→ RECORDS PROVIDED
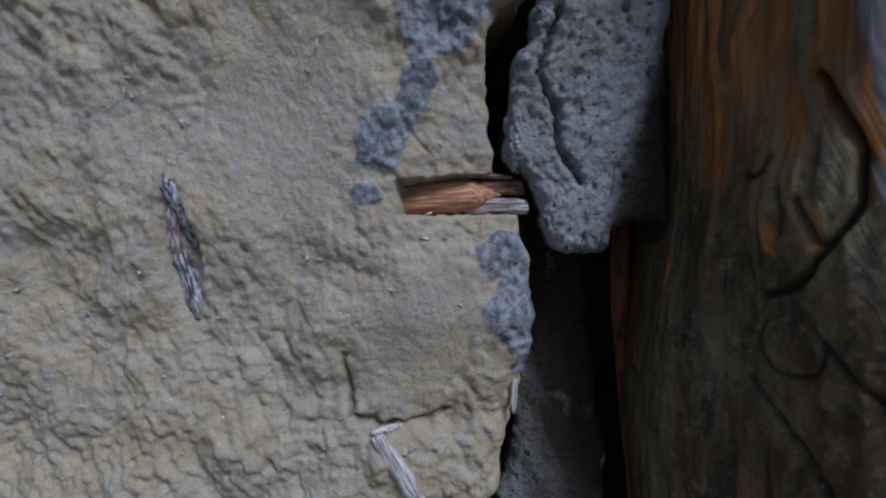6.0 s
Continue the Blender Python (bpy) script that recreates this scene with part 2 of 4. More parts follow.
    strand = s.noise(760, 5, s.flow(across, length, 0.045), 0.6, 0.3)
    thread = s.noise(1900, 4, s.flow(across, length, 0.03), 0.6)
    grey = s.mix(s.span(s.calc("ADD", s.calc("MULTIPLY", strand, 0.5), s.calc("MULTIPLY", s.noise(150, 4, s.flow(across, length, 0.16), 0.6, 0.8), 0.5)), 0.34, 0.66), (0.125, 0.109, 0.108), (0.33, 0.316, 0.326))
    grey = s.mix(s.span(streak, 0.44, 0.22, 0.0, 0.45), grey, (0.14, 0.105, 0.095))
    grey = s.mix(s.span(thread, 0.52, 0.72, 0.0, 0.35), grey, (0.44, 0.42, 0.42))
    grey = s.mix(s.span(thread, 0.46, 0.24, 0.0, 0.35), grey, (0.12, 0.09, 0.08))
    grey = s.mix(s.span(band, 0.40, 0.16, 0.0, 0.65), grey, (0.15, 0.115, 0.105))
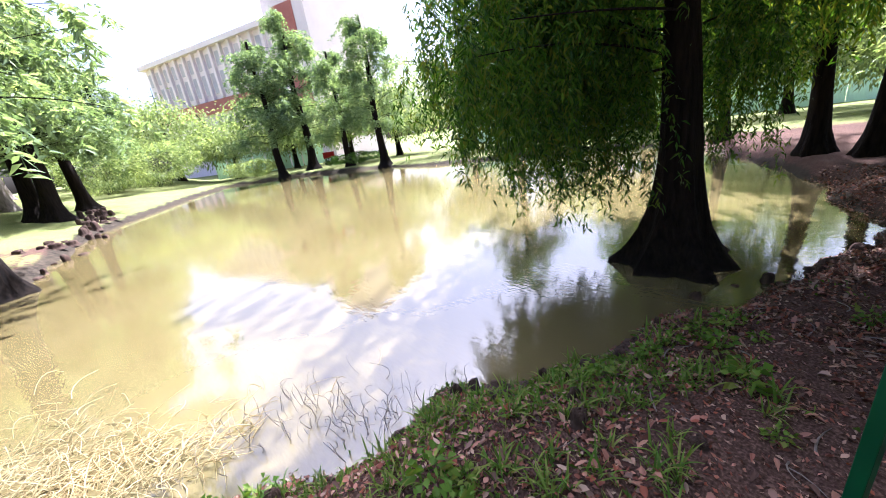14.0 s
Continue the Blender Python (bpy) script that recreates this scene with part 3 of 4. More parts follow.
def put_tree(name, x, y, label, group, trunk, crown, bark, leaf, category="tree"):
    s = thing(name, x, y, max(gz(x, y), WATER_Z - 0.08) - 0.03, label, category, group)
    obj("trunk", np_mesh("trunk", *trunk[0], True), bark, s)
    for limb in trunk[1:]:
        obj("limb", np_mesh("limb", *limb, True), bark, s)
    obj("crown", np_mesh("crown", *crown), leaf, s)
    return s


def cypress(h, r, lean, seed, limbs=26, reach=3.2, low=2.2, strands=500, hang=1.3, frond=(0.16, 0.05), per=38, sector=None, flare=0.9, foot=None, limp=1.0):
    """A bald cypress: fluted foot, sideways limbs and hanging strands of feathery sprays."""
    rg = np.random.default_rng(seed)
    trunk, axis = trunk_piece(h, r, r * 0.25, lean, flare, 0.25, seed, 1.0 if foot is None else 1.5)
    wood, tips = [trunk], []
    for k in range(limbs):
        u = (k + rg.random()) / limbs
        z0 = low + (h - low) * u ** 1.15
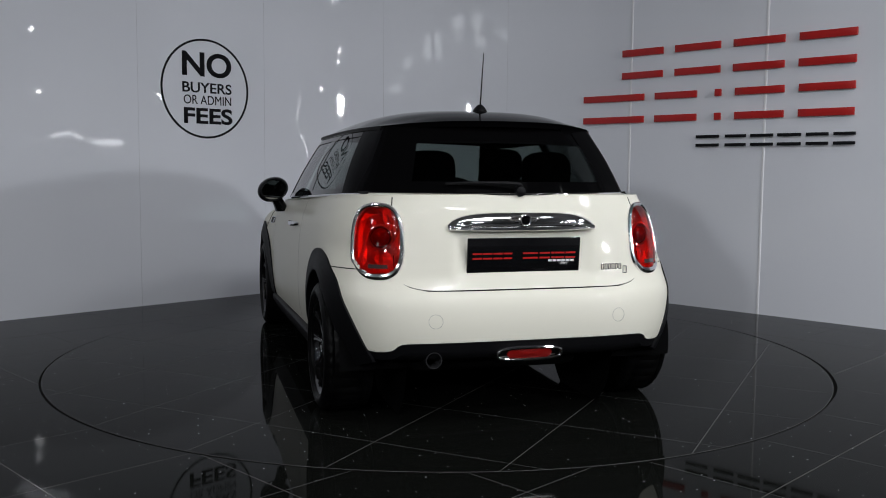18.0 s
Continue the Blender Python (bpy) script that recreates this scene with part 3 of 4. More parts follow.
# black lip under it
rows = []
for i in range(81):
    q = i / 80 * q_y(-1.60, 0.2)
    rise = 0.065 * step((i / 80 - 0.84) / 0.18)
    a, b, c, d = out(q, 0.212 + rise), out(q, 0.165), out(q, 0.118), out(q, 0.10)
    k = step((i - 58) / 22)
    rows.append([a + Vector((0, 0.010, 0)), Vector((a.x * 1.002, a.y - 0.008, 0.205 + rise)), Vector((b.x * (1.012 - 0.014 * k), b.y - 0.026, 0.160 + 0.012 * k)), Vector((c.x * (1.01 - 0.03 * k), c.y - 0.02, 0.122 + 0.035 * k)), Vector((d.x * (0.97 - 0.02 * k), d.y + 0.05, 0.112 + 0.042 * k)), Vector((d.x * 0.90, d.y + 0.22, 0.14))])
rows = [[Vector((-p.x, p.y, p.z)) for p in r] for r in reversed(rows[1:])] + rows
bm = grid(rows)
bmesh.ops.recalc_face_normals(bm, faces=bm.faces)
part("front_lip", bm, M_CLAD, car, "grained black plastic front lip")


# ---- flanks ----
T_DF = [(0.24, -0.727), (0.40, -0.736), (0.553, -0.745), (0.696, -0.745), (0.79, -0.733), (0.85, -0.712), (0.90, -0.680), (0.935, -0.640), (0.96, -0.60)]
T_DR = [(0.24, 0.452), (0.295, 0.462), (0.42, 0.487), (0.543, 0.514), (0.65, 0.535), (0.75, 0.544), (0.82, 0.540), (0.88, 0.524), (0.93, 0.498), (0.985, 0.440), (1.0, 0.42)]
T_BG = [(0.24, -0.96), (0.60, -1.10), (0.716, -1.073), (0.832, -0.966), (0.927, -0.86), (0.95, -0.83)]
T_DF, T_DR = smooth_table(T_DF), smooth_table(T_DR)


def flank_panel(ya, yb, z0, z1, ny, nz):
    rows = []
    for i in range(ny + 1):
        f = i / ny
        row = []
        for j in range(nz + 1):
            g = j / nz
            y = ya(0.6) + (yb(0.6) - ya(0.6)) * f
            for _ in range(4):
                lo, hi = z0(y), z1(y)
                z = lo + (hi - lo) * g
                y = ya(z) + (yb(z) - ya(z)) * f
            row.append(flank(y, z))
        rows.append(row)
    return grid(rows)


def sill_z(y):
    return 0.284 + 0.018 * y


def belt_z(y):
    return belt(y) - 0.004


door_bm = flank_panel(lambda z: interp(z, T_DF) + G, lambda z: interp(z, T_DR) - G, sill_z, belt_z, 36, 36)
both("door", door_bm, M_PAINT, car, "cream-white door")
bm = flank_panel(lambda z: interp(z, T_BG) + G, lambda z: interp(z, T_DF) - G, sill_z, belt_z, 24, 36)
cut_arches(bm, ARCH_F)
both("front_wing", bm, M_PAINT, car, "cream-white wing panel")

BUMP_Z = 0.697
rows = []
bm = flank_panel(lambda z: interp(z, T_DR) + G, lambda z: 1.25, sill_z, belt_z, 44, 40)
# behind the arch centre up to the tailgate
TG_X = smooth_table([(0.60, 0.44), (0.615, 0.50), (0.64, 0.548), (0.69, 0.572), (0.80, 0.583), (0.95, 0.575), (1.04, 0.560)])


def tg_q(z):
    return q_x(interp(z, TG_X), z, True)


rows = []
for i in range(41):
    f = i / 40
    row = []
    for j in range(21):
        g = j / 20
        yy = 1.25 + f * 0.4
        z = BUMP_Z + G + (min(belt(yy), 1.018) - 0.004 - BUMP_Z - G) * g
        qa, qb = q_y(1.25, z), tg_q(z) - 0.002
        row.append(out(qa + (qb - qa) * f, z))
    rows.append(row)
grid(rows, bm=bm)
bmesh.ops.remove_doubles(bm, verts=bm.verts, dist=0.0008)
cut_arches(bm, ARCH_R)


def tl_coord(p, sx=1):
    """Place in the tail lamp's outline: across and up, 1 on the rim."""
    x, z = abs(p.x), p.z
    cx = 0.634 - (z - 0.82) * 0.06
    return (x - cx) / 0.094, (z - 0.820) / 0.152


def in_tl(p, k=0.99):
    if p.y < 1.3:
        return False
    a, b = tl_coord(p)
    return abs(a) ** 2.6 + abs(b) ** 3.0 < k


kill = [f for f in bm.faces if in_tl(f.calc_center_median())]
bmesh.ops.delete(bm, geom=kill, context="FACES")
both("rear_quarter", bm, M_PAINT, car, "cream-white rear quarter panel")

# tailgate below the glass
rows = []
for i in range(61):
    f = i / 60
    row = []
    for j in range(31):
        g = j / 30
        z = 0.613 + (1.016 - 0.613) * g
        q = tg_q(z) + 0.002 + (3 - tg_q(z) - 0.002) * f
        p = out(q, z)
        # plate recess
        p.y -= 0.014 * step((0.345 - p.x) / 0.075) * step((z - 0.640) / 0.05) * step((0.895 - z) / 0.05)
        row.append(p)
    rows.append(row)
rows = rows + [[Vector((-p.x, p.y, p.z)) for p in r] for r in reversed(rows[:-1])]
bm = grid(rows)
kill = [f for f in bm.faces if in_tl(f.calc_center_median())]
bmesh.ops.delete(bm, geom=kill, context="FACES")
bmesh.ops.recalc_face_normals(bm, faces=bm.faces)
tailgate = part("tailgate", bm, M_PAINT, car, "cream-white tailgate")

# rear bumper
rows = []
VAL = smooth_table([(0.0, 0.394), (0.3, 0.394), (0.52, 0.392), (0.575, 0.382), (0.605, 0.360), (0.66, 0.352), (0.72, 0.360), (0.83, 0.385)])
for i in range(91):
    f = i / 90
    row = []
    for j in range(31):
        g = j / 30
        qa0 = q_y(1.42, 0.5)
        q = qa0 + (3 - qa0) * f
        px_ = out(q, 0.5).x
        zl = interp(px_, VAL)
        zt = interp(px_, ((0.0, 0.609), (0.44, 0.609), (0.52, 0.622), (0.555, 0.650), (0.575, BUMP_Z - G), (0.9, BUMP_Z - G)))
        z = zl + (zt - zl) * g
        qz = q_y(1.40, z)
        row.append(out(qz + (3 - qz) * f, z))
    rows.append(row)
rows = rows + [[Vector((-p.x, p.y, p.z)) for p in r] for r in reversed(rows[:-1])]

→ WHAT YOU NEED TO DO
Return every line from the records above that holds the word "part".

→ OUTPUT FOR THIS EXERCISE
Continue the Blender Python (bpy) script that recreates this scene with part 2 of 4. More parts follow.
Continue the Blender Python (bpy) script that recreates this scene with part 3 of 4. More parts follow.
Continue the Blender Python (bpy) script that recreates this scene with part 3 of 4. More parts follow.
part("front_lip", bm, M_CLAD, car, "grained black plastic front lip")
tailgate = part("tailgate", bm, M_PAINT, car, "cream-white tailgate")